**Your instructions**
In the lines below, output everything from the first line through the line containing "return [(BODY.s_at_y(yc +" exactly as it is. Pictures are not part of the output.

**Supplied data**
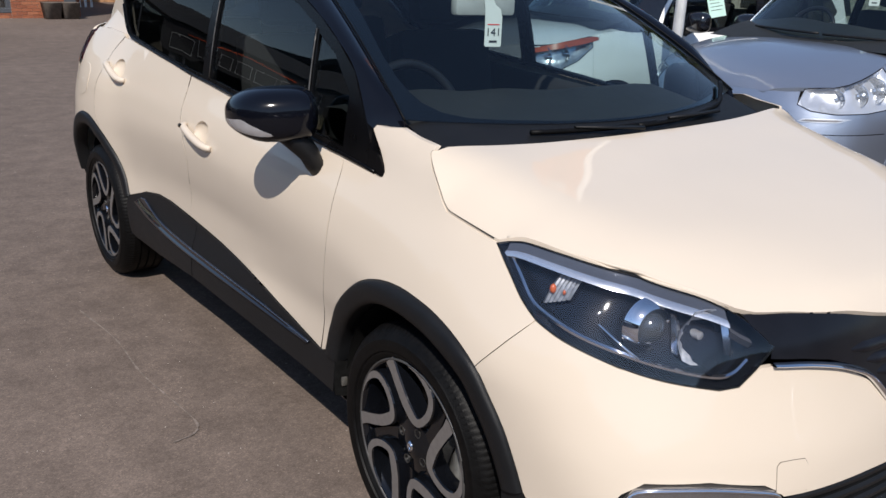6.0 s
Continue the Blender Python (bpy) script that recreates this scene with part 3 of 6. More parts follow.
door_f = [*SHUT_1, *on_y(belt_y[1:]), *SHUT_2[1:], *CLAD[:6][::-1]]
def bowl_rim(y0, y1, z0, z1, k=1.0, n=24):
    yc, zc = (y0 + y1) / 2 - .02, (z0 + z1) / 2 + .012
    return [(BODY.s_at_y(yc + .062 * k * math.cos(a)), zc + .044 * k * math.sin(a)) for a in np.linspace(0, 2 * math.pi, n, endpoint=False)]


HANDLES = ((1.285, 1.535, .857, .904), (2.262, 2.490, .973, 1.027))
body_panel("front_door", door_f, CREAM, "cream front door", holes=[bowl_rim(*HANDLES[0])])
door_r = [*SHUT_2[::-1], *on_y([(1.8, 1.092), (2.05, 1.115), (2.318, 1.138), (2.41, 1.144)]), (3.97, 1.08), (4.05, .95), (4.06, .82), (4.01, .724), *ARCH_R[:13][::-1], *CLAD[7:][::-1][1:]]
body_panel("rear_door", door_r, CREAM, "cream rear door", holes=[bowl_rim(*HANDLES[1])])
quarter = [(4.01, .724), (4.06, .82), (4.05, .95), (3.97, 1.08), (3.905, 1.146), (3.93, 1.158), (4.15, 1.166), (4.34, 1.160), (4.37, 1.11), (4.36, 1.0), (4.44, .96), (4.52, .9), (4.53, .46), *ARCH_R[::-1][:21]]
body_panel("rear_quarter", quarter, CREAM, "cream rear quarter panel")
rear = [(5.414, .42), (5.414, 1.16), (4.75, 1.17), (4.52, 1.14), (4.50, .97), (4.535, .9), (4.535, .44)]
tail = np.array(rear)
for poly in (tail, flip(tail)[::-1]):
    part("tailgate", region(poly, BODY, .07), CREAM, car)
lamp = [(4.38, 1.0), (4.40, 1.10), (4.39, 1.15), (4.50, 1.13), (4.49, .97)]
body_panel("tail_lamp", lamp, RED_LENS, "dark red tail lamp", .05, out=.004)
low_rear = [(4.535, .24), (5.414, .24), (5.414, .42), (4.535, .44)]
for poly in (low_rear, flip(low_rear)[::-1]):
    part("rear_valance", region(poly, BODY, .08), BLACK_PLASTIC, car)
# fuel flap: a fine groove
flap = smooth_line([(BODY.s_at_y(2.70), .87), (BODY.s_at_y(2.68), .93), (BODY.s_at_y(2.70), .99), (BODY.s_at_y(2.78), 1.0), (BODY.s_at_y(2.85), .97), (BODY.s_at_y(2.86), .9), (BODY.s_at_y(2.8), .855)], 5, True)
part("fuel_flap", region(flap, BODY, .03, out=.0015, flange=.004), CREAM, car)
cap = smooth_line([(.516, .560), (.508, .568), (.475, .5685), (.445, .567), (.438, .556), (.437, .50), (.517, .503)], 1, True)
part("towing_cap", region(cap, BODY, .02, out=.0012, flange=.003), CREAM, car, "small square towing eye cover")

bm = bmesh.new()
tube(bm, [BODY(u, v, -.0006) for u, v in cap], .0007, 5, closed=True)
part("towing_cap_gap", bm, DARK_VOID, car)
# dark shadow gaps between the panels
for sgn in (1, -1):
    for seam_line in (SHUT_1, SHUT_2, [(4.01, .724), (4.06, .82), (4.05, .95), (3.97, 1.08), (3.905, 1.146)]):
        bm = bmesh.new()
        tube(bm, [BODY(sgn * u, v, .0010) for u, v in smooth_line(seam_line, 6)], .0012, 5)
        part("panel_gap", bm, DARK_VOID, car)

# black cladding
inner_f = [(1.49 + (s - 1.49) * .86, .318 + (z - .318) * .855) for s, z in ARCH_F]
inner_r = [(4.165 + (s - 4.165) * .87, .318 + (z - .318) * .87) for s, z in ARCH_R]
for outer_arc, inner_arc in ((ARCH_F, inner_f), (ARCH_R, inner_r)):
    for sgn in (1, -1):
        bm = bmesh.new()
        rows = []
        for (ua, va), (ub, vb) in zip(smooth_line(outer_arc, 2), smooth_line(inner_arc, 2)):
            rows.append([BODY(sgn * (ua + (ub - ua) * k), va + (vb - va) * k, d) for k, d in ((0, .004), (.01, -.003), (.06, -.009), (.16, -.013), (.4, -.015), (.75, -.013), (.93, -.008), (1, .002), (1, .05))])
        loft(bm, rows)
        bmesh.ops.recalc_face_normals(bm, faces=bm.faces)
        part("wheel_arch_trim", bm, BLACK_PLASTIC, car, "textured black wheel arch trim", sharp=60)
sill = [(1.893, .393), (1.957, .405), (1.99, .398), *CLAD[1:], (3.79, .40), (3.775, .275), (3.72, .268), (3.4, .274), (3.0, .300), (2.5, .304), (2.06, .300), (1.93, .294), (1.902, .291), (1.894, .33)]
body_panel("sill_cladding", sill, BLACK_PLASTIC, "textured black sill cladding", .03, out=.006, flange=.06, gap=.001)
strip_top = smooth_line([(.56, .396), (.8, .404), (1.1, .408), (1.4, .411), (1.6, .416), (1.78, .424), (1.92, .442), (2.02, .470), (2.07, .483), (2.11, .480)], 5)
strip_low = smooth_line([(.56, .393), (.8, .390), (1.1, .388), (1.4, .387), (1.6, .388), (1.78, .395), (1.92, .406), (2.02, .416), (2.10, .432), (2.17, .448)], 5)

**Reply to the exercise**
6.0 s
Continue the Blender Python (bpy) script that recreates this scene with part 3 of 6. More parts follow.
door_f = [*SHUT_1, *on_y(belt_y[1:]), *SHUT_2[1:], *CLAD[:6][::-1]]
def bowl_rim(y0, y1, z0, z1, k=1.0, n=24):
    yc, zc = (y0 + y1) / 2 - .02, (z0 + z1) / 2 + .012
    return [(BODY.s_at_y(yc + .062 * k * math.cos(a)), zc + .044 * k * math.sin(a)) for a in np.linspace(0, 2 * math.pi, n, endpoint=False)]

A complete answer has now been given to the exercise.